Start at the line containing "for path, value" and stop at the line containing "scene.view_settings.keyframe_insert(path, frame=frame(t))"; copy those lines exactly, both ends included, and no others.

** Start of Provided information **

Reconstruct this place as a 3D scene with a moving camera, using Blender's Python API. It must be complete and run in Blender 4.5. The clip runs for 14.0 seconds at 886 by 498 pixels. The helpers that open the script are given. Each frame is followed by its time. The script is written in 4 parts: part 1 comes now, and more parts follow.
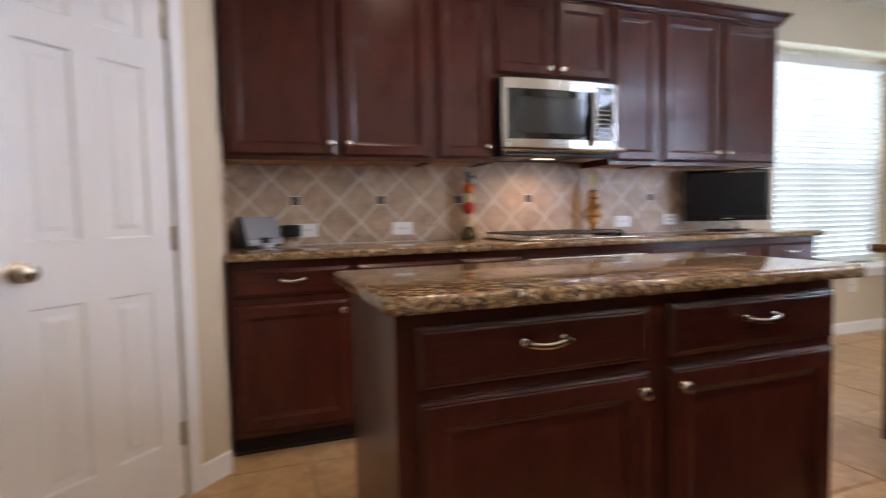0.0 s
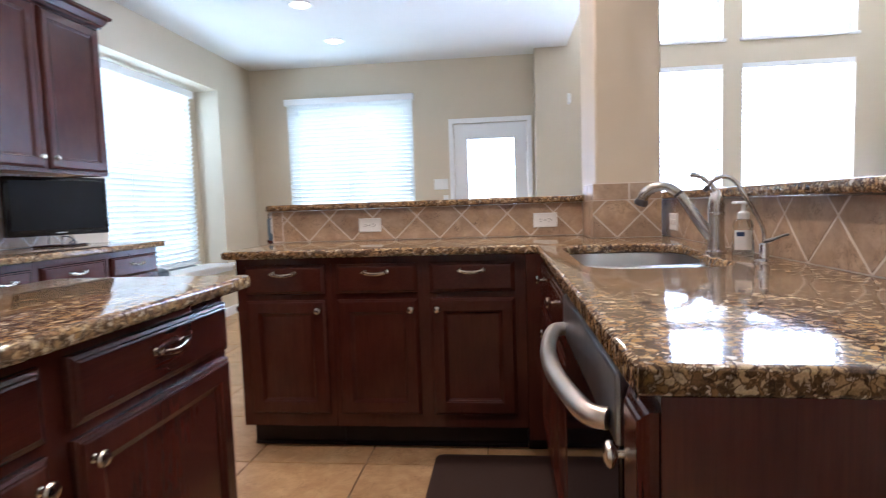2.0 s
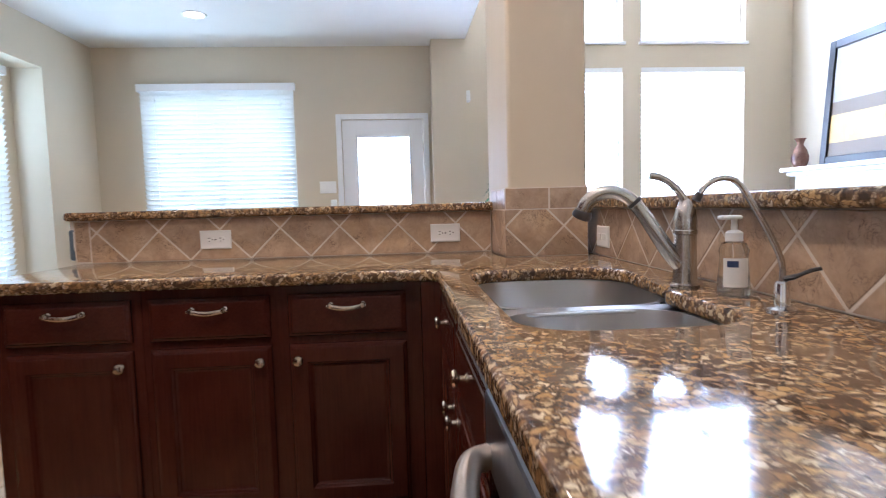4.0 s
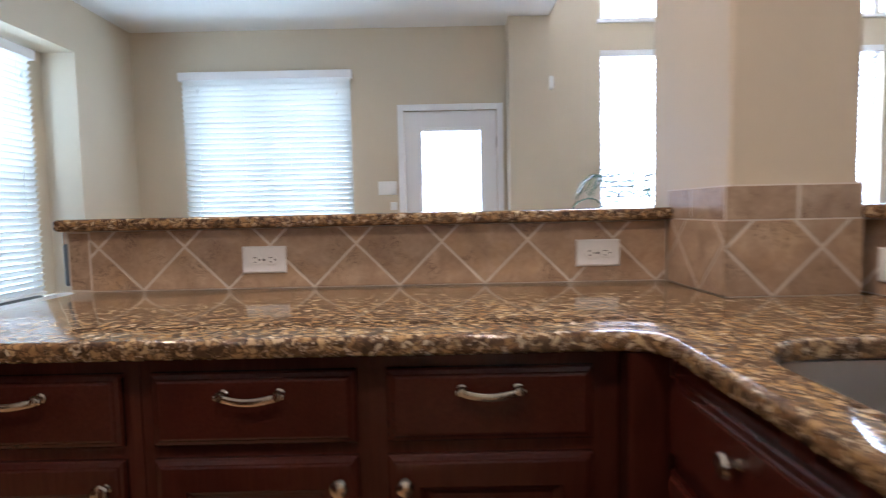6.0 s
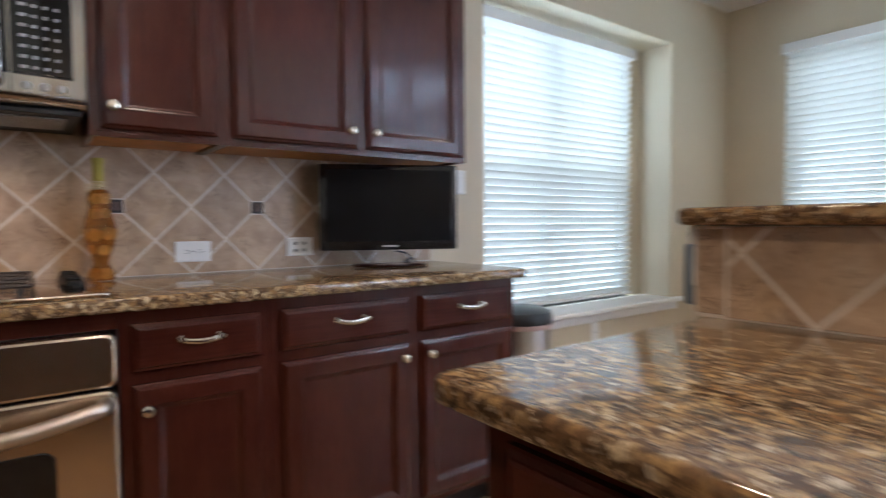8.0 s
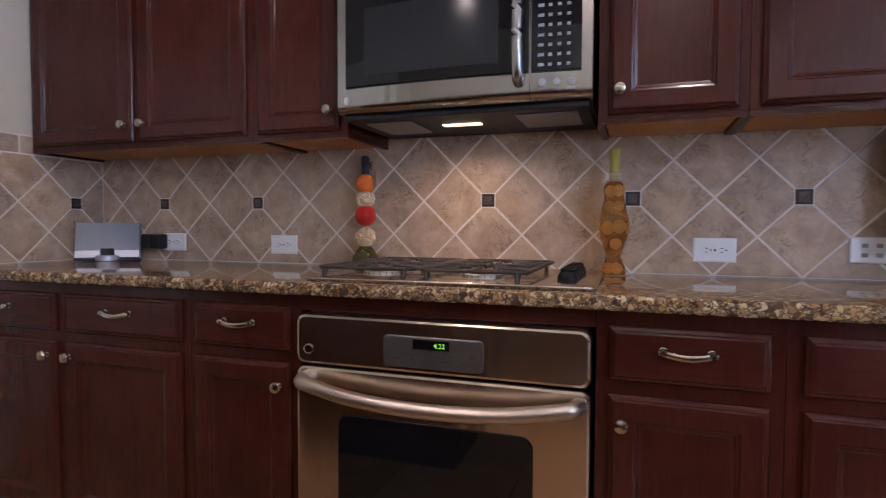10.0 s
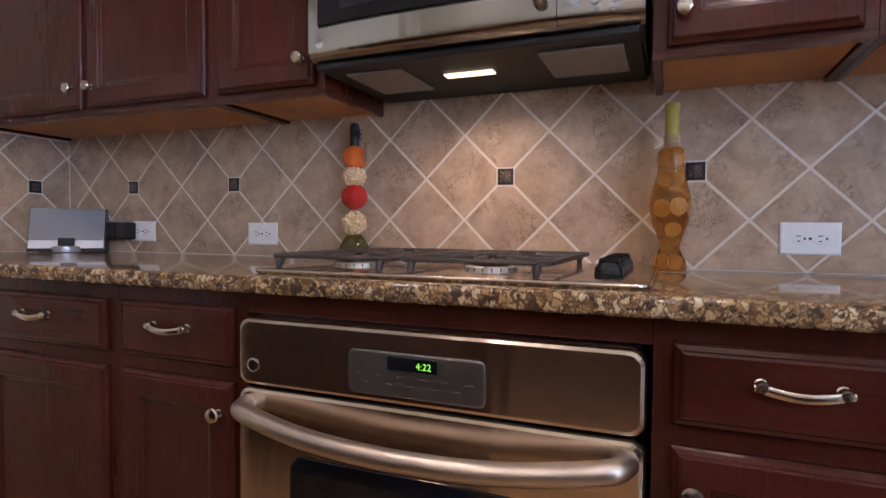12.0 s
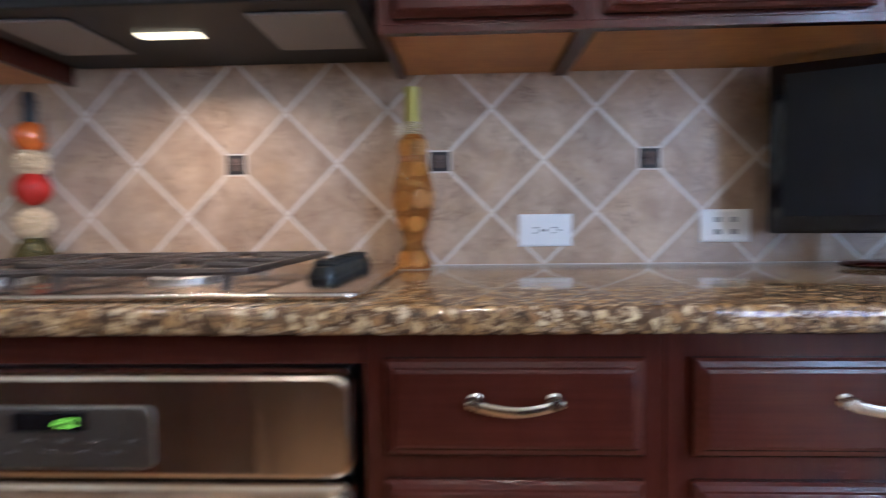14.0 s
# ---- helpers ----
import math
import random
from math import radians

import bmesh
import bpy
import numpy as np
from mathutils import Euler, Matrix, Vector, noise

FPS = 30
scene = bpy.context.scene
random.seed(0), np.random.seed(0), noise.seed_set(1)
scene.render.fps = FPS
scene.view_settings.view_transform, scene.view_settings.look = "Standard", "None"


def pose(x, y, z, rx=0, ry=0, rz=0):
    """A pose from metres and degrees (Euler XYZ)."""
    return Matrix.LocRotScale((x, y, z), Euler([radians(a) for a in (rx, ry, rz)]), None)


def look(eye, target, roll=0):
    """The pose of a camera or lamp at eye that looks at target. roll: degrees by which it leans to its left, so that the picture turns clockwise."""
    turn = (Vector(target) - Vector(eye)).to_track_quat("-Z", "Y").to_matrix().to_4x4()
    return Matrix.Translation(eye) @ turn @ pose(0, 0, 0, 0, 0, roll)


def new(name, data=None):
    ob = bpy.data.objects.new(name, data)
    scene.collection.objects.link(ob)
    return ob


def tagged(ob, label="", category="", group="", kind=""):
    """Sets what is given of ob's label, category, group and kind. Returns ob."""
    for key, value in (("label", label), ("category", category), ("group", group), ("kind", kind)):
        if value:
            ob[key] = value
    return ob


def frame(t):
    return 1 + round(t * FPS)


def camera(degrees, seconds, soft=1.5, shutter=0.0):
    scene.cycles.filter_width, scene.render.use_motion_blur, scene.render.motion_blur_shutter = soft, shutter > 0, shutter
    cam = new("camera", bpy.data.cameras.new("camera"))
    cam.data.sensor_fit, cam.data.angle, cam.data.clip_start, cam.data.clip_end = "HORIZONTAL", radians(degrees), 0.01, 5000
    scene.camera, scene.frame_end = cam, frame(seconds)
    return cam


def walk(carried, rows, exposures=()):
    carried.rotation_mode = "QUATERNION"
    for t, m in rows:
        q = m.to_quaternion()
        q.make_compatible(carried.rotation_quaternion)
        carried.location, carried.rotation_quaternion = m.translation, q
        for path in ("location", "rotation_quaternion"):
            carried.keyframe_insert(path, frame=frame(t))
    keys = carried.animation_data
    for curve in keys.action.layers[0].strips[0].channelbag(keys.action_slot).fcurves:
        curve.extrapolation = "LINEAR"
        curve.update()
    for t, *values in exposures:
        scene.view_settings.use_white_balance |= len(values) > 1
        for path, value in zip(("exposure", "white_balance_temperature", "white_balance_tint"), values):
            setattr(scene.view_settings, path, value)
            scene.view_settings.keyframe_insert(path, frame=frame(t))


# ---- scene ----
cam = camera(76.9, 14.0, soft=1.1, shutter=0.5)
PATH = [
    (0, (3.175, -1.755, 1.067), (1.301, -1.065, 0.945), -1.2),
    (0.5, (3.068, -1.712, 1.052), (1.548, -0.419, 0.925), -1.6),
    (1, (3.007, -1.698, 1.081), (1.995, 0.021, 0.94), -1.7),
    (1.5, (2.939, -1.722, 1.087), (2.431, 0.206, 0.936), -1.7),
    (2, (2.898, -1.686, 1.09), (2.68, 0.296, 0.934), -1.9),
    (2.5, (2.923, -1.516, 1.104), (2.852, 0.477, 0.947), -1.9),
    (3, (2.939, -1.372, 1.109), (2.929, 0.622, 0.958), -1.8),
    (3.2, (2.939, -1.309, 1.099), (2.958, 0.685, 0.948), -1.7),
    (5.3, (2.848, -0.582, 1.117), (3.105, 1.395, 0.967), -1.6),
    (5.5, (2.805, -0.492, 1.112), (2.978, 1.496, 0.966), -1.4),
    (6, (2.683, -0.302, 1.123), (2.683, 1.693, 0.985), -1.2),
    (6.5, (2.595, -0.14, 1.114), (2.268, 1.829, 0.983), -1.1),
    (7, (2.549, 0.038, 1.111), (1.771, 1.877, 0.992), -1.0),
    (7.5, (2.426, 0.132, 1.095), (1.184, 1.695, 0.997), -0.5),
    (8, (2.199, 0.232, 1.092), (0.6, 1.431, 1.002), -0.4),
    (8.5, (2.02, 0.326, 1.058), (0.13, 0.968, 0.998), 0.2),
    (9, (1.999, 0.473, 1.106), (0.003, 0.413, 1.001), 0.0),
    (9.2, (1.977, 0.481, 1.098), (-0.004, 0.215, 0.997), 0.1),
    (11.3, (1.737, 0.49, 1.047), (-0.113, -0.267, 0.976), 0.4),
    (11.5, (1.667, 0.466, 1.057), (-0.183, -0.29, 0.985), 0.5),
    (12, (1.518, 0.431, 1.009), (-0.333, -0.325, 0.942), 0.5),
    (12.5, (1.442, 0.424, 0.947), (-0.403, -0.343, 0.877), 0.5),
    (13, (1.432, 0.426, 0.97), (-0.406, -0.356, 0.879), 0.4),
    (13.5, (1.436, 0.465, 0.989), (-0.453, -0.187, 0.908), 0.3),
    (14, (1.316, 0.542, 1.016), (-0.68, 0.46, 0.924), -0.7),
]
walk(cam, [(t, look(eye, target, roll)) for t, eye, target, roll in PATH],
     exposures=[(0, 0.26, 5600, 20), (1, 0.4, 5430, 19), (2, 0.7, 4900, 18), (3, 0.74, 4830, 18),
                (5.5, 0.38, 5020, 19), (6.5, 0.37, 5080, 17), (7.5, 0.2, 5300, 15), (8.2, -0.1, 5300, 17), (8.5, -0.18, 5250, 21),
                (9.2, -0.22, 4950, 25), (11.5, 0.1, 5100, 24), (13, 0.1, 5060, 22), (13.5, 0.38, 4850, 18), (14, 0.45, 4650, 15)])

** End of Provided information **
** Start of Provided information **

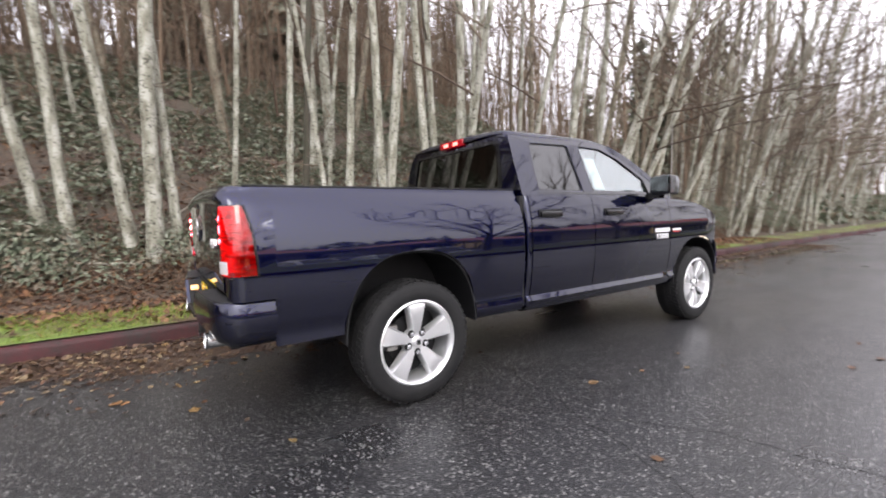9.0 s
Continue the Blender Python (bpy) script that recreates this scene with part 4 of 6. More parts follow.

** End of Provided information **

__Finished exercise__
        for path, value in zip(("exposure", "white_balance_temperature", "white_balance_tint"), values):
            setattr(scene.view_settings, path, value)
            scene.view_settings.keyframe_insert(path, frame=frame(t))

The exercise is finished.